Was it worth spending nearly two weeks of my break on this? 100% yes.

CS224n is not just a set of lectures; it is a masterclass in removing abstraction layers. The most valuable outcome wasn’t a certificate, but the shift from vague to vivid. Representation space, attention, and the path from LSTMs to Transformers are no longer just industry buzzwords—they are working mental models.

For those considering self-study (note: if you can enroll in the course, please do so), here are my recommendations: Don’t just watch the videos. Do the assignments. The “boring” parts—the tensor shapes, the masking logic, the dropout settings—are exactly where the real understanding lives. Good structure plus hands-on friction is the only way to turn confusion into insight.

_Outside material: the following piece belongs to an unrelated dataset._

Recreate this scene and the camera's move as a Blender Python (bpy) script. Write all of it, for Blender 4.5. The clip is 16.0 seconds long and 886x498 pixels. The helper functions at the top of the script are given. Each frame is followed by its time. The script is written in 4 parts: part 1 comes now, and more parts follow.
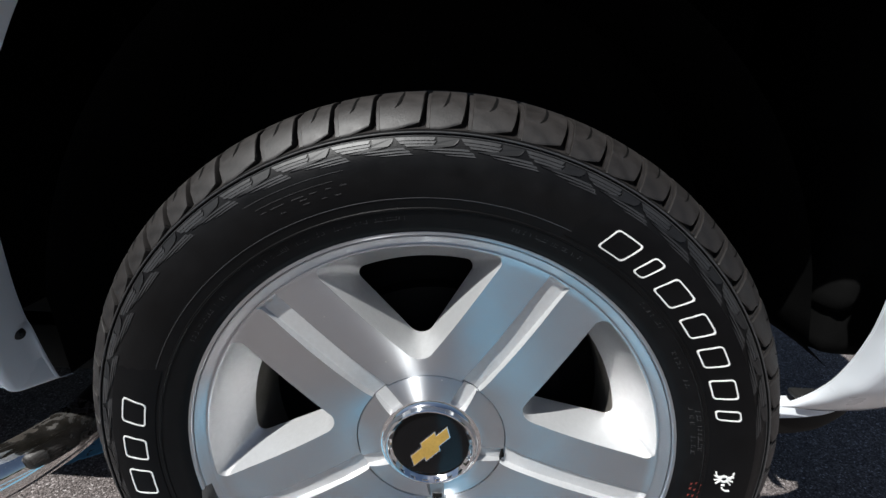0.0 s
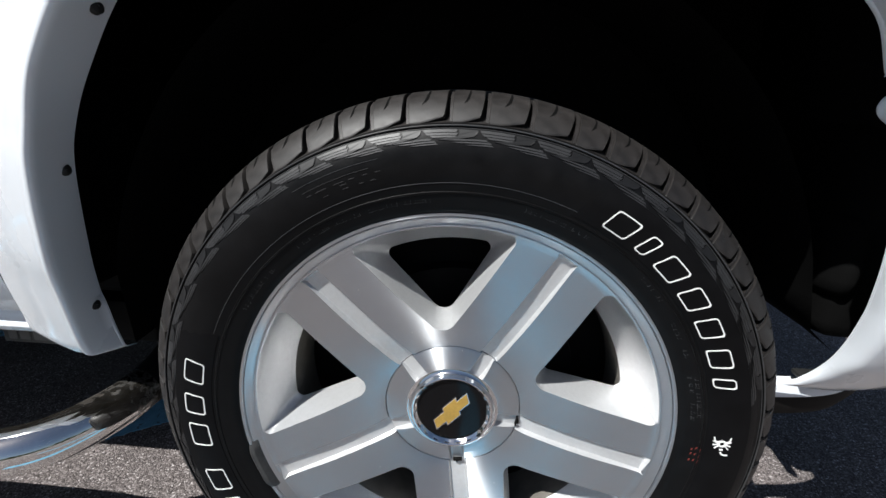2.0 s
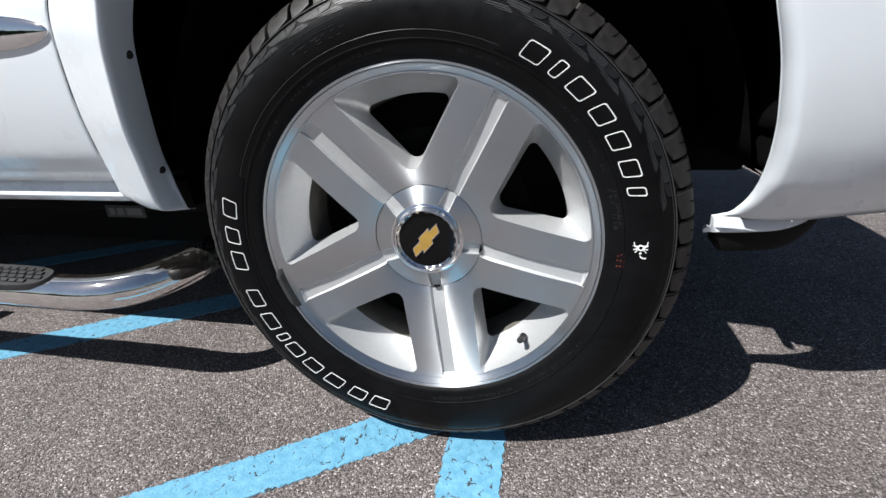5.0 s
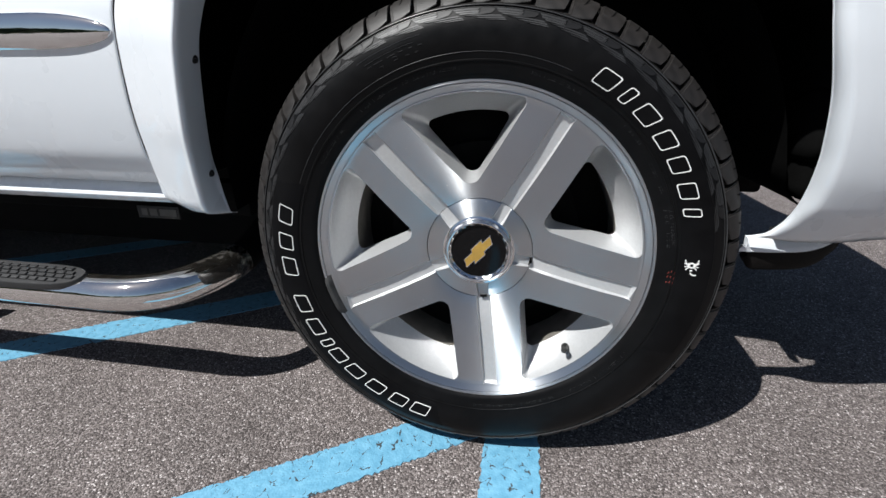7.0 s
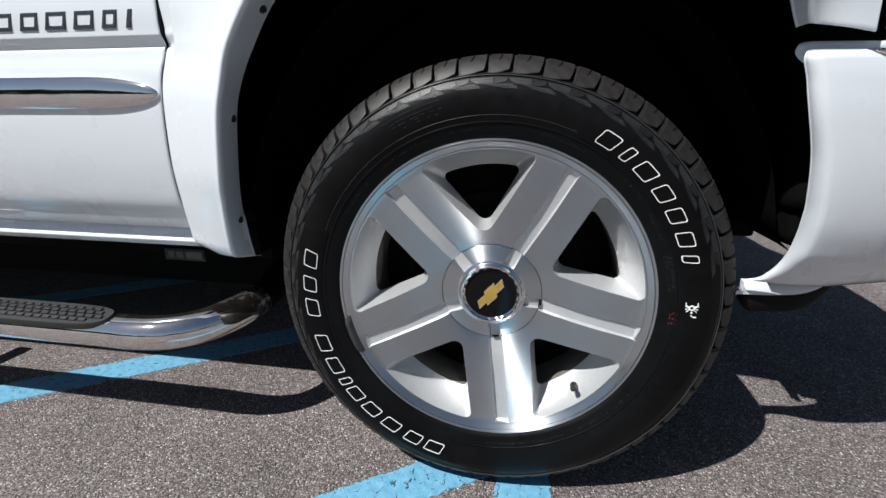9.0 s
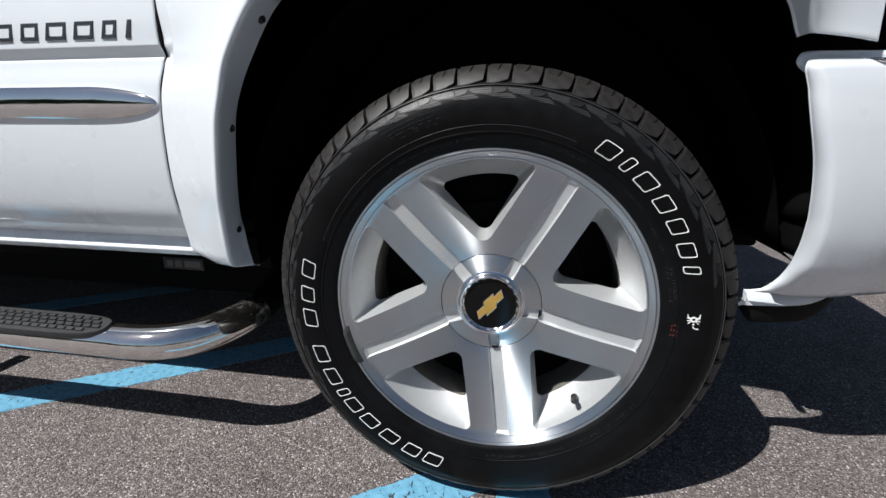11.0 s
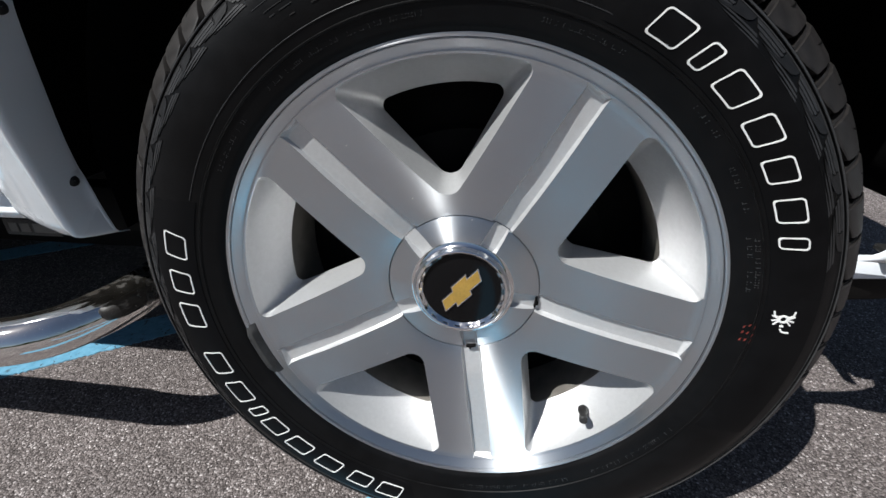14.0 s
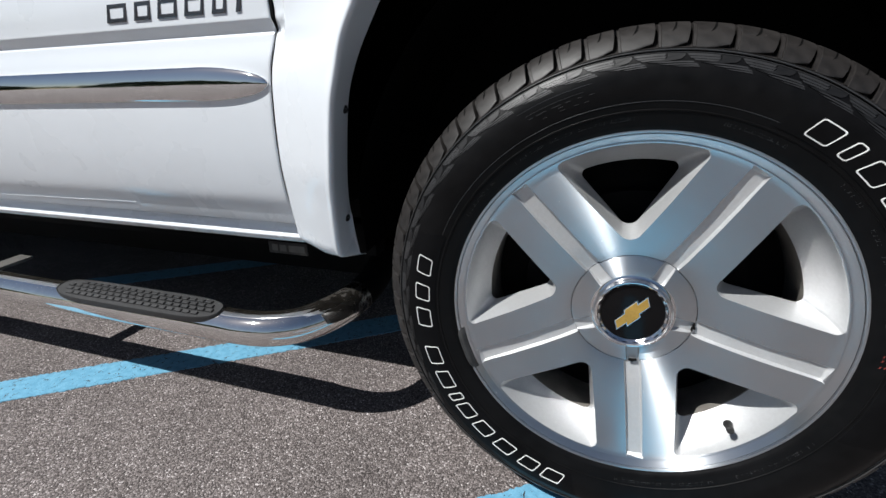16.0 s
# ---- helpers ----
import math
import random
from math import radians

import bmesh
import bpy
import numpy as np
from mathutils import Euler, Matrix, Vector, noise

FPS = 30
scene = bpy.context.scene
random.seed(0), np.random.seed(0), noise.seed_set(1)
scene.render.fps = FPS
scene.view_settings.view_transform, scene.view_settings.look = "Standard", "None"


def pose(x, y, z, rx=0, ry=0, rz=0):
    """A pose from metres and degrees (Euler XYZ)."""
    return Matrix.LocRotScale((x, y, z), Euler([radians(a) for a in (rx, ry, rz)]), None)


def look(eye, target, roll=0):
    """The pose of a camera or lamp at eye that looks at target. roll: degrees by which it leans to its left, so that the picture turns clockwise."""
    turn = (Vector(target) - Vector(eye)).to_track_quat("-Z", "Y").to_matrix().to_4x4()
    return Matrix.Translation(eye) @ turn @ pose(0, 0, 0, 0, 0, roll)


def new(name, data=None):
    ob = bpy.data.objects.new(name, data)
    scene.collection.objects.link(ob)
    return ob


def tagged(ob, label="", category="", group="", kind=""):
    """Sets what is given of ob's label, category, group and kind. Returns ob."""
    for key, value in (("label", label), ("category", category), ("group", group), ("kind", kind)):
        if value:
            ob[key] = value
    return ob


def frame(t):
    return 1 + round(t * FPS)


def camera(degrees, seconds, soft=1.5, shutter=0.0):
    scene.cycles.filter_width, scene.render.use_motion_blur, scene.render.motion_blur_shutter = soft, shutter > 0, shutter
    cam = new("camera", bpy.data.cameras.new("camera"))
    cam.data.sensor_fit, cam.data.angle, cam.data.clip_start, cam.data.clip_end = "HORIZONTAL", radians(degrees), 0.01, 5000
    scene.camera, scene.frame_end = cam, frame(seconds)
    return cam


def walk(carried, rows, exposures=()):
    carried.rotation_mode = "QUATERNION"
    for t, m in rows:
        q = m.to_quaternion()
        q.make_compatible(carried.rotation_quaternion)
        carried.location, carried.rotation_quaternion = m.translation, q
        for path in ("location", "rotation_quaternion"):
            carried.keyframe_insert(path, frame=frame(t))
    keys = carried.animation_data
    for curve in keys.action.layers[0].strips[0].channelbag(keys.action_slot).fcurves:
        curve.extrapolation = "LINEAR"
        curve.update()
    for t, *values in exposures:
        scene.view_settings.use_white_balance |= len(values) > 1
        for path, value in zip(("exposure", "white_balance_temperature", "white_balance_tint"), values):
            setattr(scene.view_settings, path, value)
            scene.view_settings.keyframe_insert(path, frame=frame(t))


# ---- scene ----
cam = camera(88.8, 16.0)
PATH = [
    (0, (0.024, -0.418, 0.788), (-0.01, 1.481, 0.164), 2.4),
    (0.5, (-0.069, -0.445, 0.779), (-0.142, 1.447, 0.136), 8.8),
    (1, (-0.139, -0.482, 0.744), (-0.231, 1.394, 0.056), 13.9),
    (1.5, (-0.102, -0.497, 0.761), (-0.19, 1.401, 0.137), 9.9),
    (2, (0.028, -0.48, 0.783), (-0.105, 1.417, 0.165), 1.8),
    (2.5, (0.129, -0.493, 0.76), (-0.116, 1.374, 0.085), -0.1),
    (3, (0.156, -0.516, 0.739), (-0.198, 1.321, 0.033), -1.2),
    (3.5, (0.157, -0.552, 0.716), (-0.235, 1.283, 0.024), -1.9),
    (4, (0.18, -0.596, 0.689), (-0.199, 1.234, -0.024), -2.5),
    (4.2, (0.2, -0.611, 0.674), (-0.234, 1.205, -0.043), -2.8),
    (6.3, (0.118, -0.659, 0.662), (-0.228, 1.127, -0.169), -2.0),
    (6.5, (0.1, -0.665, 0.662), (-0.242, 1.128, -0.155), -1.4),
    (7, (0.073, -0.683, 0.684), (-0.245, 1.147, -0.058), -0.1),
    (7.5, (0.052, -0.708, 0.705), (-0.249, 1.155, 0.043), 0.6),
    (8, (0.044, -0.725, 0.708), (-0.264, 1.153, 0.092), 0.5),
    (8.5, (0.049, -0.731, 0.711), (-0.267, 1.151, 0.11), 0.2),
    (11, (0.058, -0.722, 0.717), (-0.277, 1.167, 0.154), -0.0),
    (11.5, (0.048, -0.702, 0.725), (-0.196, 1.199, 0.153), 0.1),
    (12, (0.042, -0.659, 0.723), (-0.109, 1.233, 0.092), -0.5),
    (12.5, (0.043, -0.574, 0.707), (-0.149, 1.273, -0.034), -1.0),
    (13, (0.053, -0.486, 0.692), (-0.182, 1.331, -0.111), -0.7),
    (13.5, (0.052, -0.427, 0.677), (-0.213, 1.356, -0.189), -0.2),
    (14, (0.059, -0.431, 0.673), (-0.214, 1.345, -0.204), -1.0),
    (14.5, (0.058, -0.479, 0.695), (-0.187, 1.324, -0.134), -0.7),
    (15, (0.042, -0.561, 0.719), (-0.172, 1.274, -0.047), 0.1),
    (15.5, (0.0, -0.623, 0.729), (-0.362, 1.208, 0.009), -0.4),
    (16, (-0.058, -0.643, 0.735), (-0.672, 1.127, 0.037), -1.6),
]
walk(cam, [(t, look(eye, target, roll)) for t, eye, target, roll in PATH],
     exposures=[(0.0, 0.48), (1.0, 0.54), (2.0, 0.585), (3.0, 0.655), (3.5, 0.685), (4.2, 0.66), (6.5, 0.50), (8.0, 0.41), (12.0, 0.38), (14.0, 0.36), (16.0, 0.36)])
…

Overall, my CS224n self-study experience is extremely positive. The most valuable outcome of CS224n might not be a certificate or a grade. For me, it was the shift from vague to vivid. Representation space, attention, positional embeddings, and the LSTM-to-Transformer path are no longer slogans. They are working mental models.

In future posts, I will go deeper into specific projects and concrete debugging stories (masks, shapes, dropout, and attention score sanity checks). For now, this post stands as a reflection: good structure plus hands-on implementation can turn confusion into insight.